§ **Brief**:
In your copy, include every line of the listing below exactly but none of the pictures.

§ **Source excerpt**:
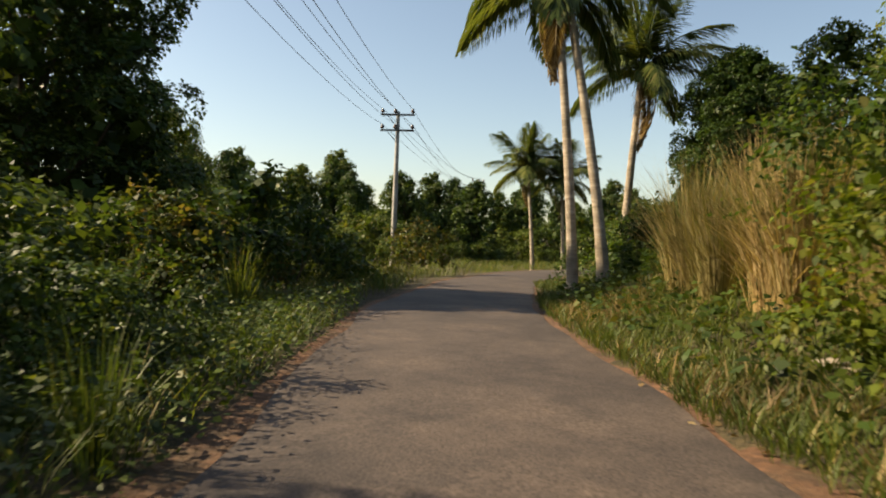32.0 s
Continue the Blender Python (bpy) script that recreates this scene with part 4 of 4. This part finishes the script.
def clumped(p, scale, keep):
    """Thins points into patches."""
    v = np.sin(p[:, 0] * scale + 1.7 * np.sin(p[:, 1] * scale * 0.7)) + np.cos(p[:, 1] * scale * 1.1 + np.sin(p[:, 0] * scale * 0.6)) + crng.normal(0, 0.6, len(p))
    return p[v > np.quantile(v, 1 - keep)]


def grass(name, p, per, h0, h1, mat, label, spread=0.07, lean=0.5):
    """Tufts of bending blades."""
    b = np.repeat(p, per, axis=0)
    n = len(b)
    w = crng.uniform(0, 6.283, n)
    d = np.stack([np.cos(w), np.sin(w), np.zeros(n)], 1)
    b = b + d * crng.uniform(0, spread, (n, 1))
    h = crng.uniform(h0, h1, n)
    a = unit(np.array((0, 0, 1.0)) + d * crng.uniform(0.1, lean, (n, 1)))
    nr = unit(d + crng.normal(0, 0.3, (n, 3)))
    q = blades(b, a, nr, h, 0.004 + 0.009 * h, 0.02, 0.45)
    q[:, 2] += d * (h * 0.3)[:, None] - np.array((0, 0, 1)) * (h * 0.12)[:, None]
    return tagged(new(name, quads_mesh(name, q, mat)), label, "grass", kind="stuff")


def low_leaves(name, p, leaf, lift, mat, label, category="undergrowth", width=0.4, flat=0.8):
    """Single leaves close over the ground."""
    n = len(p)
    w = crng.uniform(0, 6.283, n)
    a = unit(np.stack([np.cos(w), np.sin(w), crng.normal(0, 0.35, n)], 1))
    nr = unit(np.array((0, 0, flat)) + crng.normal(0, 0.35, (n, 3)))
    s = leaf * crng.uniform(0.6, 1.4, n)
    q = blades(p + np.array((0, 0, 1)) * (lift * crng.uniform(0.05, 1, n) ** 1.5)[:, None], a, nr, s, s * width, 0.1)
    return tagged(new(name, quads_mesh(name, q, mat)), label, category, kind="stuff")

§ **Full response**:
32.0 s
Continue the Blender Python (bpy) script that recreates this scene with part 4 of 4. This part finishes the script.
def clumped(p, scale, keep):
    """Thins points into patches."""
    v = np.sin(p[:, 0] * scale + 1.7 * np.sin(p[:, 1] * scale * 0.7)) + np.cos(p[:, 1] * scale * 1.1 + np.sin(p[:, 0] * scale * 0.6)) + crng.normal(0, 0.6, len(p))
    return p[v > np.quantile(v, 1 - keep)]


def grass(name, p, per, h0, h1, mat, label, spread=0.07, lean=0.5):
    """Tufts of bending blades."""
    b = np.repeat(p, per, axis=0)
    n = len(b)
    w = crng.uniform(0, 6.283, n)
    d = np.stack([np.cos(w), np.sin(w), np.zeros(n)], 1)
    b = b + d * crng.uniform(0, spread, (n, 1))
    h = crng.uniform(h0, h1, n)
    a = unit(np.array((0, 0, 1.0)) + d * crng.uniform(0.1, lean, (n, 1)))
    nr = unit(d + crng.normal(0, 0.3, (n, 3)))
    q = blades(b, a, nr, h, 0.004 + 0.009 * h, 0.02, 0.45)
    q[:, 2] += d * (h * 0.3)[:, None] - np.array((0, 0, 1)) * (h * 0.12)[:, None]
    return tagged(new(name, quads_mesh(name, q, mat)), label, "grass", kind="stuff")


def low_leaves(name, p, leaf, lift, mat, label, category="undergrowth", width=0.4, flat=0.8):
    """Single leaves close over the ground."""
    n = len(p)
    w = crng.uniform(0, 6.283, n)
    a = unit(np.stack([np.cos(w), np.sin(w), crng.normal(0, 0.35, n)], 1))
    nr = unit(np.array((0, 0, flat)) + crng.normal(0, 0.35, (n, 3)))
    s = leaf * crng.uniform(0.6, 1.4, n)
    q = blades(p + np.array((0, 0, 1)) * (lift * crng.uniform(0.05, 1, n) ** 1.5)[:, None], a, nr, s, s * width, 0.1)
    return tagged(new(name, quads_mesh(name, q, mat)), label, category, kind="stuff")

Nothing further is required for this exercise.